# Working data:
** start **

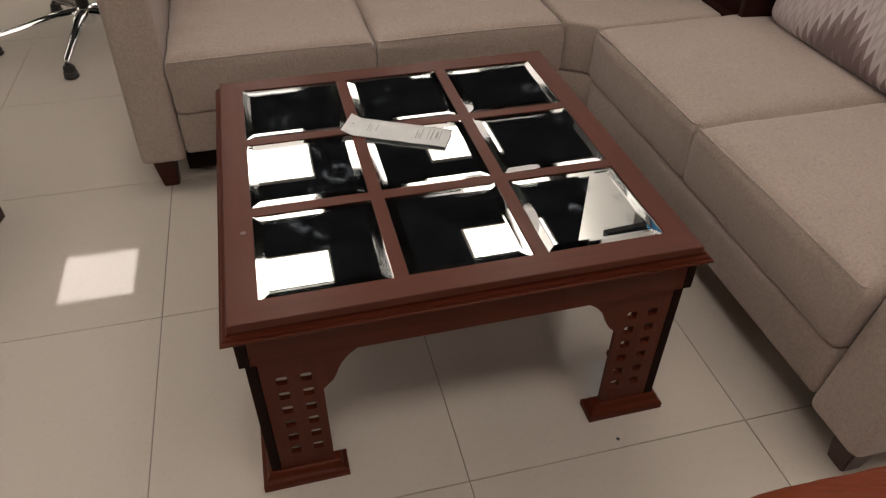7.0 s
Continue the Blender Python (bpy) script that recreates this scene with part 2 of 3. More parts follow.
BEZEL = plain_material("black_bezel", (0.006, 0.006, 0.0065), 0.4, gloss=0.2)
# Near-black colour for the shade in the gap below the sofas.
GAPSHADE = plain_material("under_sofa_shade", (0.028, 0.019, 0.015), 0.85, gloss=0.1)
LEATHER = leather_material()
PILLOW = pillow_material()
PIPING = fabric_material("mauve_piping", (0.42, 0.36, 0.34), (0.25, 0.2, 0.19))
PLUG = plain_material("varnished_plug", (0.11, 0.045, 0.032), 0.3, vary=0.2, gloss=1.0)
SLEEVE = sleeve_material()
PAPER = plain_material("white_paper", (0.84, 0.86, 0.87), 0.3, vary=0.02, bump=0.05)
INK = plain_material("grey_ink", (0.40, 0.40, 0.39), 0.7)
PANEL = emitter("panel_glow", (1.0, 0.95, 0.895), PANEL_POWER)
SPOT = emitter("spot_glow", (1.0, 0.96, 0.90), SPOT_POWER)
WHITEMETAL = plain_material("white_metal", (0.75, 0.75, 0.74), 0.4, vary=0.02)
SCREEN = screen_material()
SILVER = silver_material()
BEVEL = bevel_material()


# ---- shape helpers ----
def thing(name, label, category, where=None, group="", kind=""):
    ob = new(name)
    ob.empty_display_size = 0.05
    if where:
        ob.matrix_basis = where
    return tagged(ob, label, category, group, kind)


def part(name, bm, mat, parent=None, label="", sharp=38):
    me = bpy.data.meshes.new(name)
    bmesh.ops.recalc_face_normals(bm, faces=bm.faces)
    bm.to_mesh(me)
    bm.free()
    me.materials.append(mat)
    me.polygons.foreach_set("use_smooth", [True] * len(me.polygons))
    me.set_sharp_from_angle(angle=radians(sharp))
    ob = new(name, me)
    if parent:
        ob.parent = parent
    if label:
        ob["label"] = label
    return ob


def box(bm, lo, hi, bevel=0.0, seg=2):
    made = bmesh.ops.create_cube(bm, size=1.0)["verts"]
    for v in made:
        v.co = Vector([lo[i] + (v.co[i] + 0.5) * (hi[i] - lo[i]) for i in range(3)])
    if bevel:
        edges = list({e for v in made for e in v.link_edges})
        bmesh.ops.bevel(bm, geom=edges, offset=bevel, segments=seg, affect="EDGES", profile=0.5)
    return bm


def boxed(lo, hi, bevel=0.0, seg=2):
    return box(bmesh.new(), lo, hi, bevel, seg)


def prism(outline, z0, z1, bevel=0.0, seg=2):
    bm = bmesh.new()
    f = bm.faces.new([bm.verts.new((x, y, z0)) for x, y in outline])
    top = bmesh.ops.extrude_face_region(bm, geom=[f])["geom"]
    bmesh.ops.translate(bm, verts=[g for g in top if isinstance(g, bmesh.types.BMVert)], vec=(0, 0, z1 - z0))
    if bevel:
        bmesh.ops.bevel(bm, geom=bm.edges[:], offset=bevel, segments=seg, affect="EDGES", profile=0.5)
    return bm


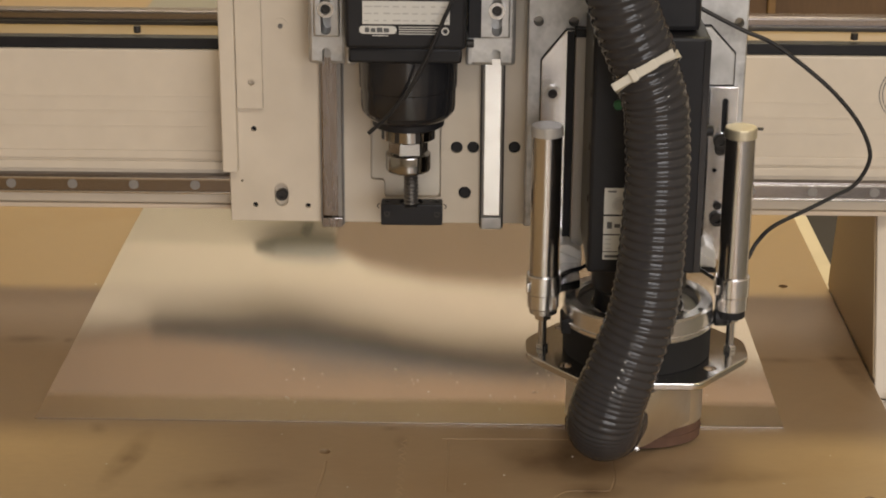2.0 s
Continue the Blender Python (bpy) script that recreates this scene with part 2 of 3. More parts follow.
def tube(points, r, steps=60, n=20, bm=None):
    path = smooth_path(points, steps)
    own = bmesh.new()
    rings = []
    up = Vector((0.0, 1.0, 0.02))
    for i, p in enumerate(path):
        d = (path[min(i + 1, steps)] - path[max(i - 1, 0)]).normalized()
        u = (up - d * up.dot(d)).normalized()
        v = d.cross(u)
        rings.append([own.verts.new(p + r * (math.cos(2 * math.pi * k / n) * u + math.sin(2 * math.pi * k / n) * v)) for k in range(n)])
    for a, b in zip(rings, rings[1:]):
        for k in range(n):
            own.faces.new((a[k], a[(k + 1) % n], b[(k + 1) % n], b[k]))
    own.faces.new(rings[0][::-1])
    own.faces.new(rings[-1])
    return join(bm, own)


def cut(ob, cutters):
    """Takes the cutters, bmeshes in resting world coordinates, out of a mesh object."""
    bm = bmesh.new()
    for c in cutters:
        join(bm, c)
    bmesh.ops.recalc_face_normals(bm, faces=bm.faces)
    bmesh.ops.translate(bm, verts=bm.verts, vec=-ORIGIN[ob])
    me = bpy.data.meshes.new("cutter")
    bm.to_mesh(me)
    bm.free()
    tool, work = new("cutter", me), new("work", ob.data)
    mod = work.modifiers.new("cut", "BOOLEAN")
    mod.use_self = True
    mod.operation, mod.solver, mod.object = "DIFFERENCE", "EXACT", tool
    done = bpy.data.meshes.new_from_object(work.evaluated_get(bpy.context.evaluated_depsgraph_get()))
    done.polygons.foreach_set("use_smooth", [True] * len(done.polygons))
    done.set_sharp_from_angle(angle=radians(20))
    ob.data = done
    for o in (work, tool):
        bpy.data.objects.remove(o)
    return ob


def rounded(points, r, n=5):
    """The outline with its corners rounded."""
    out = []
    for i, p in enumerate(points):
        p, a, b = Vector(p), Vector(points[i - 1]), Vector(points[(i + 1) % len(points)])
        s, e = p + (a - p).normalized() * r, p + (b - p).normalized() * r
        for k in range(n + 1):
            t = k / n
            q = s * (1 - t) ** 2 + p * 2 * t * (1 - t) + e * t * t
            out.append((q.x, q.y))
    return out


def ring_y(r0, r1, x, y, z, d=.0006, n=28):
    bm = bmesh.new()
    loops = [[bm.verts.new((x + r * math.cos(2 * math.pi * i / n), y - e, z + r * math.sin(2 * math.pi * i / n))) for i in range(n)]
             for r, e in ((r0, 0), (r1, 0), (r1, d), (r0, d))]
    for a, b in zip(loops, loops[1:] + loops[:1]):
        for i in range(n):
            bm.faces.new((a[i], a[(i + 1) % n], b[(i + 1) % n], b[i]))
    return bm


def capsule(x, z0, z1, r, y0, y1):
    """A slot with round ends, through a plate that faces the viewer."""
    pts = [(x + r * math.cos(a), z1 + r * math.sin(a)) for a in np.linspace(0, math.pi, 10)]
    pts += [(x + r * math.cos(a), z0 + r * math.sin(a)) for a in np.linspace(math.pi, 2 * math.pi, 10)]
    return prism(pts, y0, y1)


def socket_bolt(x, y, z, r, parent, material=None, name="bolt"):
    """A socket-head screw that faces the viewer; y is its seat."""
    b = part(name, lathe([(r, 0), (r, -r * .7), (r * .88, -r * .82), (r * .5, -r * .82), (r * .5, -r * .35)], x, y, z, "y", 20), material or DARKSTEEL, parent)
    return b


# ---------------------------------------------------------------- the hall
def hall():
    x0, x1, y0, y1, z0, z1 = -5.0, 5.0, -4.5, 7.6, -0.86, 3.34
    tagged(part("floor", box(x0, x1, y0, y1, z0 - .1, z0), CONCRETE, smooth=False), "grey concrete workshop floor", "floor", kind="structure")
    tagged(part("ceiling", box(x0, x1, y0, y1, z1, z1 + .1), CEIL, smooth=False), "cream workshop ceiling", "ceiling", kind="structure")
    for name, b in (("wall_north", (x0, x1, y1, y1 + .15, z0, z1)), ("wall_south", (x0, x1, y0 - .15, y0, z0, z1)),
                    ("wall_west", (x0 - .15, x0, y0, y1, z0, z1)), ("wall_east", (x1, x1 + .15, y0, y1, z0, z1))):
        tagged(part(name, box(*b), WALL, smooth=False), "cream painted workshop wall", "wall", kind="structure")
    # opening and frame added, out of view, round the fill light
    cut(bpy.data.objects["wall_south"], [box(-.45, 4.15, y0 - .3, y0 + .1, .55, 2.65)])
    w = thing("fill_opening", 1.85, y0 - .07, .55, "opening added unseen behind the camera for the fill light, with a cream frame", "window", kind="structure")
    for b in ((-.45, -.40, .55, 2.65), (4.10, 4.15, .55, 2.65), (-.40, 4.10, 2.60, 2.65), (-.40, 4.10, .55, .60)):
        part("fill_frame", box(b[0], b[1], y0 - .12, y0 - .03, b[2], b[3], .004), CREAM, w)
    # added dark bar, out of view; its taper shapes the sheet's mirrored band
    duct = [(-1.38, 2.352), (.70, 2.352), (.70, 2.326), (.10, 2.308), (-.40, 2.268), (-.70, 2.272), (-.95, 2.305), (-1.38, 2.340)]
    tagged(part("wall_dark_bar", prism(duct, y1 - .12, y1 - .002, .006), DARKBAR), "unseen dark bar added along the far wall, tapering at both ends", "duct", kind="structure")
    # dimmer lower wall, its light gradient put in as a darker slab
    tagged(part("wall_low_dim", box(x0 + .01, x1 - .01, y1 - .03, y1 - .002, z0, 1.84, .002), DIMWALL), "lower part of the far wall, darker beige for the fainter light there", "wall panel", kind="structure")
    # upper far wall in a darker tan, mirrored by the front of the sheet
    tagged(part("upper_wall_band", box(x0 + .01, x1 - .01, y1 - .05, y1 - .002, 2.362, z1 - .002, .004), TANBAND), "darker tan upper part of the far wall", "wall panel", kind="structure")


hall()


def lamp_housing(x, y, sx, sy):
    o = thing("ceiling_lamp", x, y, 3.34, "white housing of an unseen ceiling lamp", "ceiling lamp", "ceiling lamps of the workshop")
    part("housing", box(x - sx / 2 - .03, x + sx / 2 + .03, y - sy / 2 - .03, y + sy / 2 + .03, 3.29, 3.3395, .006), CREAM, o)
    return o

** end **

Reproduce only the lines running from the beginning of the entries above to the line holding "return tagged(ob, label, category, group, kind)", inclusive. Pictures stay out of the copy.

# Written answer:
7.0 s
Continue the Blender Python (bpy) script that recreates this scene with part 2 of 3. More parts follow.
BEZEL = plain_material("black_bezel", (0.006, 0.006, 0.0065), 0.4, gloss=0.2)
# Near-black colour for the shade in the gap below the sofas.
GAPSHADE = plain_material("under_sofa_shade", (0.028, 0.019, 0.015), 0.85, gloss=0.1)
LEATHER = leather_material()
PILLOW = pillow_material()
PIPING = fabric_material("mauve_piping", (0.42, 0.36, 0.34), (0.25, 0.2, 0.19))
PLUG = plain_material("varnished_plug", (0.11, 0.045, 0.032), 0.3, vary=0.2, gloss=1.0)
SLEEVE = sleeve_material()
PAPER = plain_material("white_paper", (0.84, 0.86, 0.87), 0.3, vary=0.02, bump=0.05)
INK = plain_material("grey_ink", (0.40, 0.40, 0.39), 0.7)
PANEL = emitter("panel_glow", (1.0, 0.95, 0.895), PANEL_POWER)
SPOT = emitter("spot_glow", (1.0, 0.96, 0.90), SPOT_POWER)
WHITEMETAL = plain_material("white_metal", (0.75, 0.75, 0.74), 0.4, vary=0.02)
SCREEN = screen_material()
SILVER = silver_material()
BEVEL = bevel_material()


# ---- shape helpers ----
def thing(name, label, category, where=None, group="", kind=""):
    ob = new(name)
    ob.empty_display_size = 0.05
    if where:
        ob.matrix_basis = where
    return tagged(ob, label, category, group, kind)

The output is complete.